- Born: Cao Jingping 25 September 1912
- Died: 5 October 1996 (aged 84)
- Education: Tianjin Nankai High School Tsinghua University
- Spouse(s): Xiao Hong, Zhong Yaoqun

= Duanmu Hongliang =

Duanmu Hongliang (端木蕻良 (Duānmù Hòngliáng, Tuan-mu Hung-liang); 1912–1996), born Cao Jingping (曹京平 (Cáo Jīngpíng)), was a Chinese writer whose works were prominent during the Second Sino-Japanese War and for whom the land and environment were pivotal fictional elements. He was born in Changtu County, Liaoning and died in Beijing on October 5, 1996, at the age of 84.

In Rehe-Chahar Sun Dianying's army was joined by Duanmu Hongliang.

Duanmu attended Tsinghua University, where he studied and wrote fiction, but returned to his homeland of Liaoning in his post-university years. His fiction in both short stories and novels are characterized by the 'native soil' style, which heavily emphasizes the agrarian environment and heartland values of his homeland region, a style pioneered by Duanmu and other Modern Chinese authors such as Shen Congwen.

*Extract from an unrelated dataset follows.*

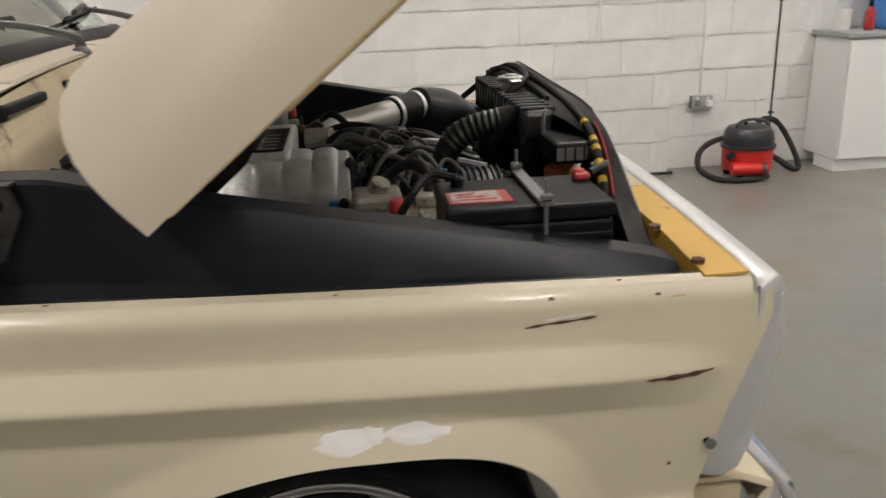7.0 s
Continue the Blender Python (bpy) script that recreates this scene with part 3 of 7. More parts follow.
for s in both:
    ob = thick(tpart("fender", panel(s, -0.7668, 0.70, [z for z in FINE if z < 1.02], fender_top, fender_low, fender_side(s), fender_map, 0.025, [a for a, _ in LINE_F], flange=0.014, top_in=0.045 if s > 0 else 0.026), M_FENDER,
                     "cream front fender with chips and white filler patches" if s < 0 else "cream front fender with a worn top edge"))

# doors: lower skins
def door_rear(z):
    return lerp_table(z, [0.37, 0.85, 1.0, 1.09, 1.17], [-1.800, -1.805, -1.785, -1.750, -1.716])


def door_map(x, z):
    return x if x > -1.60 else -1.60 + (x + 1.60) * (door_rear(z) + 1.60) / (-0.20)


doors = {}
def door_width(x, z):
    """The door's flank with the pressed hollow for fingers behind its handle."""
    a, b = (x + 1.640) / 0.062, (z - 1.068) / 0.040
    q = (abs(a) ** 3 + abs(b) ** 3) ** (1 / 3)
    return half_width(x, z) - 0.009 * min(1.0, max(0.0, (1.0 - q) / 0.40))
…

In his novels dating from before the Chinese Communist Revolution in 1949, Duanmu evidences his ardour for traditional Chinese fiction tropes, including heroes that join Anti-Japanese volunteer armies in northeast China, most evidently in "The Ke'erqin Banner Grasslands" (科爾沁旗草原), about a Liaoning family assigned by the Qing government to live among the Khorchin Mongols. "Eyes of Daybreak" (黎明的眼睛) and "An Early Spring" (早春) are his most important short stories, featuring earthy characters and simple plots focused on rural people, shown in a very positive light.